張夫人看著依舊光鮮照人的于婉,卻忍不住笑了起來,笑著笑著眼淚卻流了出來,“若是知道他有這樣的下場,當(dāng)初,我絕對不會放手。”可是現(xiàn)如今說什么都晚了。
于婉搖了搖頭,或許張夫人說的是對的,如果不是張夫人太在乎張科,她們兩個人到底鹿死誰手還不一定呢,可是這世上終究沒有所謂的如果。
于婉喝完跟前的那杯茶,這才站了起來,“夫人保重,有什么需要,只管讓人告訴我,你我,終究并非仇敵。”于婉從一邊拿起自己的帽子,轉(zhuǎn)身消失在蕭條的冬季。
對于張夫人,她總是有一種說不上來的憐惜。
張夫人若無其事的只管在那里品茶,只是此后以后,陪伴她的,除了一壺清茶,還有兩行眼淚。

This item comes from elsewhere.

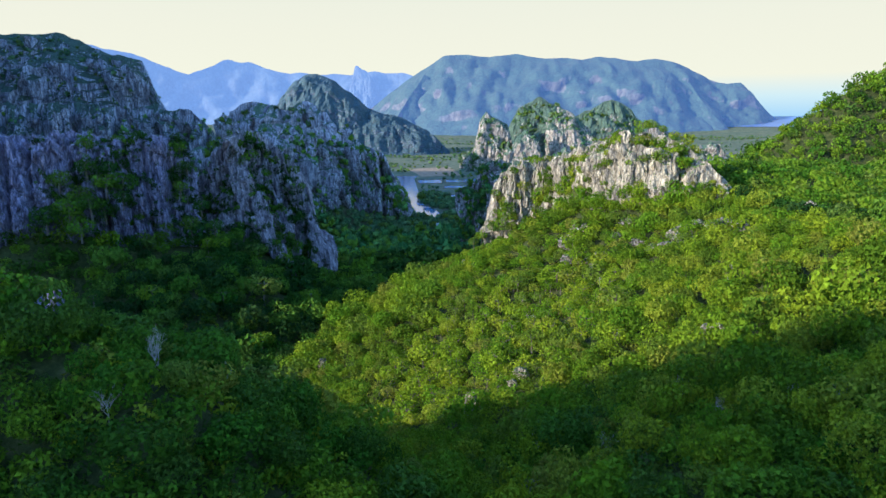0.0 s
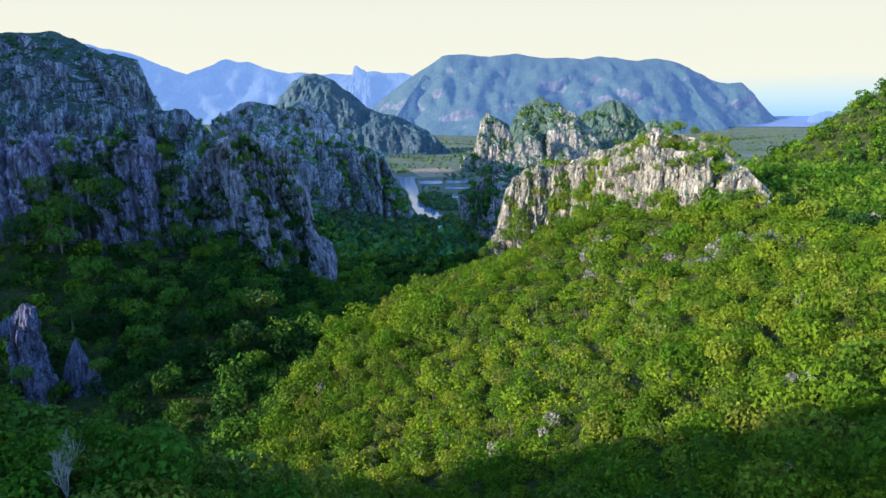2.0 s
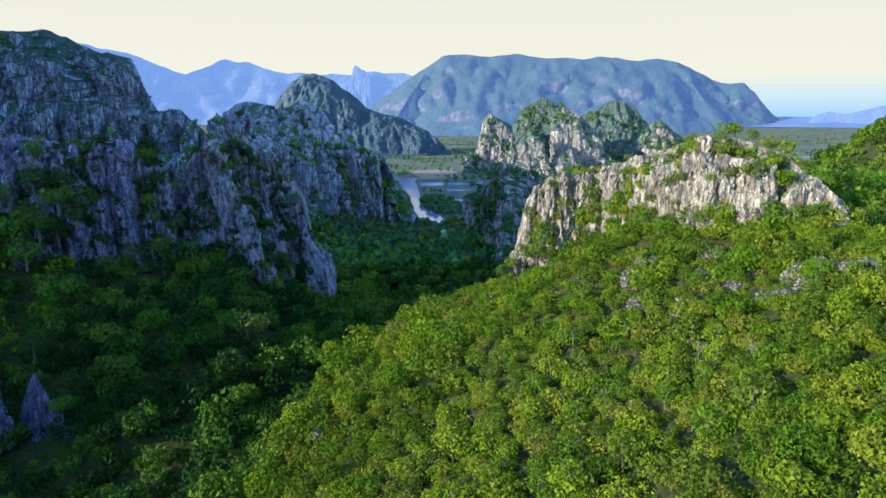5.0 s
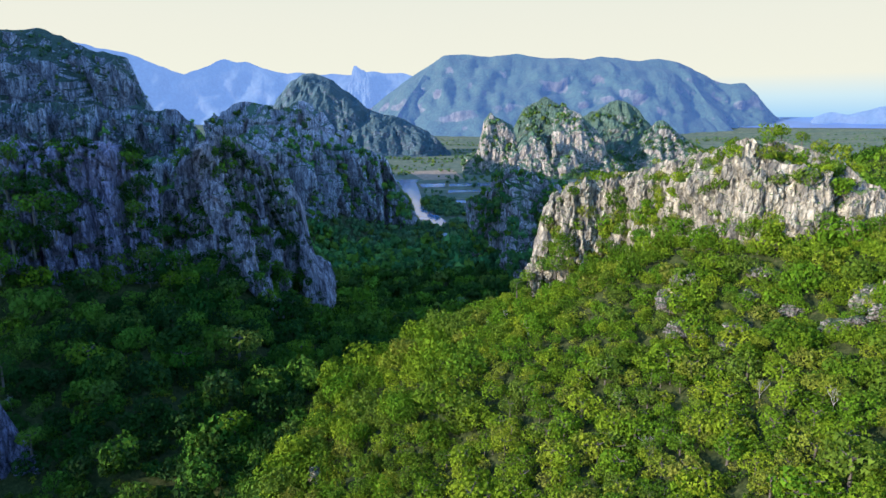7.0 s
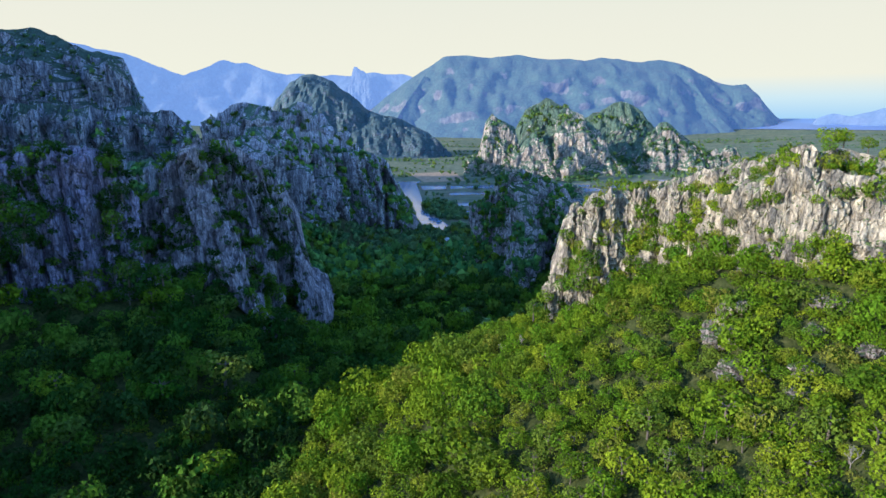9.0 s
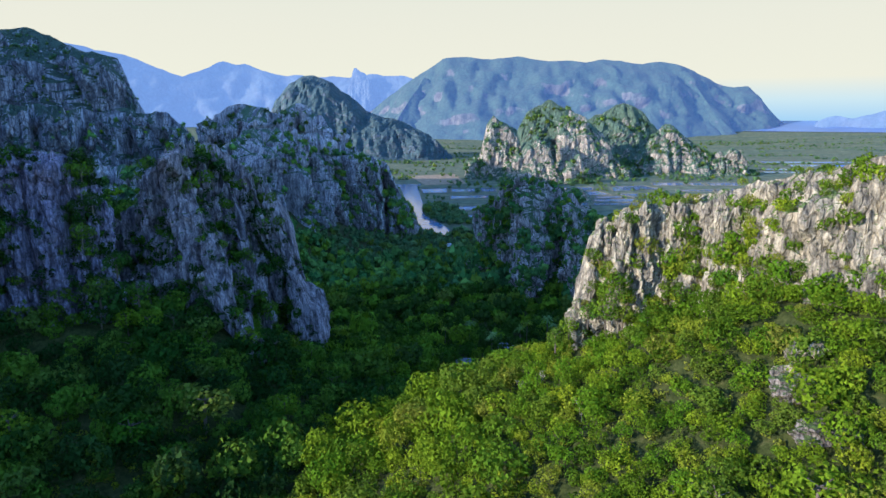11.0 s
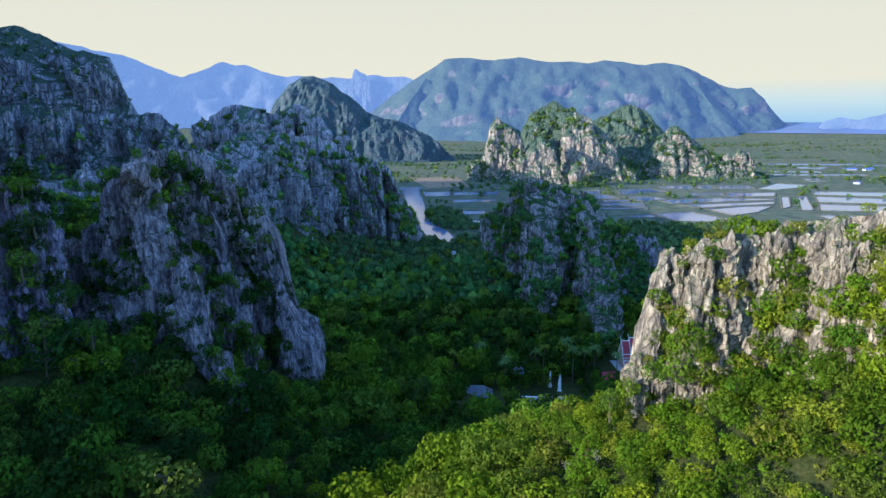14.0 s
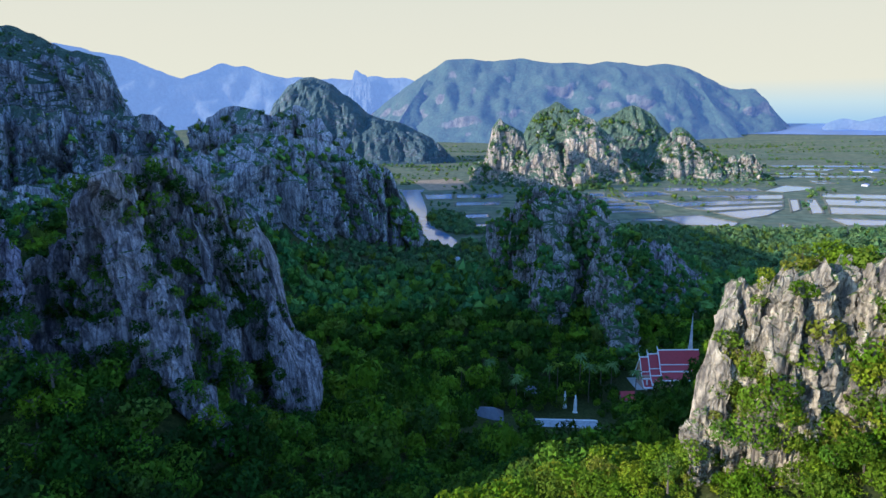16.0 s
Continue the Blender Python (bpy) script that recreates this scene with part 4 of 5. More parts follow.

冷置回來那天,正好是那個孩子取出假體的時候,于婉見他的時候,他一身的軍裝,仿佛是踏著七彩祥云而來的如意郎君,以前種種好像都不重要了,于婉是含著眼淚,主動伸出來的手,她以為她會大哭一場,會將思念之情,會將所有她承受的東西哭出來,可是卻終究什么都沒有,兩個人的手放在一起的時候,只覺得安心。
“我收了個兒子,他的名字,等著你給取。”兩個人并排走著,安靜的如同從未分開過。
冷置只是輕輕的應(yīng)了一個好字。
冬去春來,張家倒臺,只是歲月變的安靜,小冷堯過周歲的時候,于婉帶著孩子是在醫(yī)院過的,就當(dāng),就當(dāng)他們的姑姑一直陪著她的身邊。
過周歲,最重要的應(yīng)該是抓周的儀式了,放了一排的東西,亂七八糟的什么都有,本來,于婉說放幾個具有代表性的就可以了,冷置非要放這么多,估計恨不得有一面鏡子,能看到他女兒未來就好了。
可也奇怪了,這小冷堯平常的時候都很積極的,怎么現(xiàn)在一點動靜都沒有了,“這孩子真能吊人胃口。”于婉忍不住念叨了一句,將她兒子放在了冷堯的跟前,“媽就靠你指導(dǎo)指導(dǎo)你妹妹了。”于婉將孩子放在冷堯的跟前,自己也干脆坐在了地上。
也正在這個時候,張科去世的消息傳來了,上頭已經(jīng)發(fā)公文任命冷置接替張科的位置,冷置干脆也坐在了于婉對面,將槍隨便的扔在了地上,“這玩意到底是跟不了我一輩子了。”
這邊冷置還在感嘆過去,那邊倆孩子一看見槍,眼睛都亮了,于婉就看著,倆孩子連滾太帶爬的去抓那把黑乎乎的,讓人覺得無情的東西,兩個孩子那是同時抓住的,不過到底小男孩大一點知道讓著人了,終于還是先他放開的手,冷堯自己抱著那把槍,開始傻笑了。
好像從現(xiàn)在開始,就能看到,一個屬于他們的故事正在開始,只是那只是屬于他們。
冷置帶著倆孩子出去玩,于婉坐在病床上,手依舊拉著冷亞男,“春天都到了,你還要睡到什么時候?”